**Raw records**
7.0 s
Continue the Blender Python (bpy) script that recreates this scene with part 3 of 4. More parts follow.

--

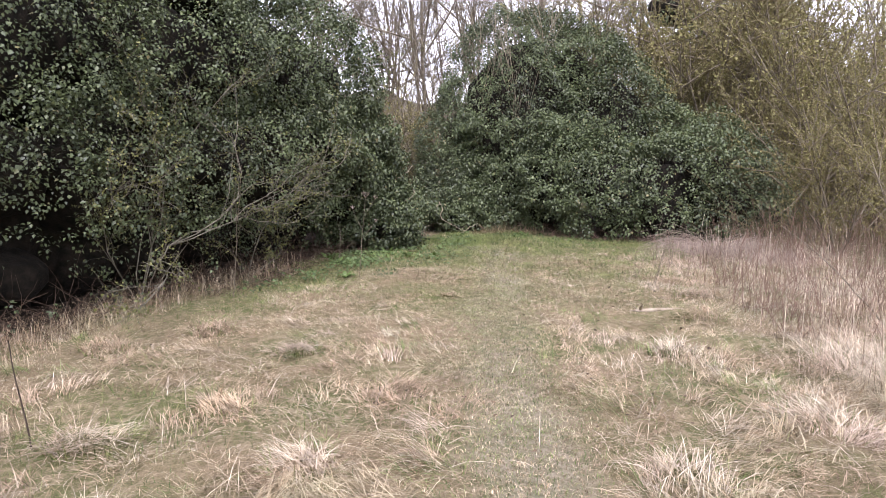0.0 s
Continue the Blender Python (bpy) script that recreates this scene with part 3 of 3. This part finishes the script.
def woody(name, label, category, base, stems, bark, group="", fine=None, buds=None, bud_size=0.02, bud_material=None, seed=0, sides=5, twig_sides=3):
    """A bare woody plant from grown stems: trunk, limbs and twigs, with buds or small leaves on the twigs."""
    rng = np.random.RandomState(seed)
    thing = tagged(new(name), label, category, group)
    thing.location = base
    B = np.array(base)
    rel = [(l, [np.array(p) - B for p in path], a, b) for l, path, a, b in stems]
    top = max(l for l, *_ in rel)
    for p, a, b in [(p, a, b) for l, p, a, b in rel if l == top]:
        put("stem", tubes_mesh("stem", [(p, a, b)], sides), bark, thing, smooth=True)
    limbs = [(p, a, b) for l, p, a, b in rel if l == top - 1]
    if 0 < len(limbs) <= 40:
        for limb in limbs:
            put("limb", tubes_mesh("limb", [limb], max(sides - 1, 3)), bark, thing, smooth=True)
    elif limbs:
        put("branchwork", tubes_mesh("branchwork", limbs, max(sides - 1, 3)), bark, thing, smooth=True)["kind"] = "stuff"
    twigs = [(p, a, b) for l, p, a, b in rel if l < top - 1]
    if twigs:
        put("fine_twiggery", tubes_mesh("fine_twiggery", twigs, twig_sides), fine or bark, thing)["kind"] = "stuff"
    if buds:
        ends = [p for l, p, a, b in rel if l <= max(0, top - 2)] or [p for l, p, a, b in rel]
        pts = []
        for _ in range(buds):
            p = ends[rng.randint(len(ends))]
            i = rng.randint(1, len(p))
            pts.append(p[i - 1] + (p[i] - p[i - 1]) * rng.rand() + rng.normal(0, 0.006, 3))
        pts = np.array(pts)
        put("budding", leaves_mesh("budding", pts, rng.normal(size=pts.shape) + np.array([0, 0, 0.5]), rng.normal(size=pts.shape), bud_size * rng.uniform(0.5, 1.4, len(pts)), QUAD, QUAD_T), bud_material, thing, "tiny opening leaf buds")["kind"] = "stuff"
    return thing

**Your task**
Where a line in the entries holds the word "script", copy that line.

**Response to this exercise**
Continue the Blender Python (bpy) script that recreates this scene with part 3 of 4. More parts follow.
Continue the Blender Python (bpy) script that recreates this scene with part 3 of 3. This part finishes the script.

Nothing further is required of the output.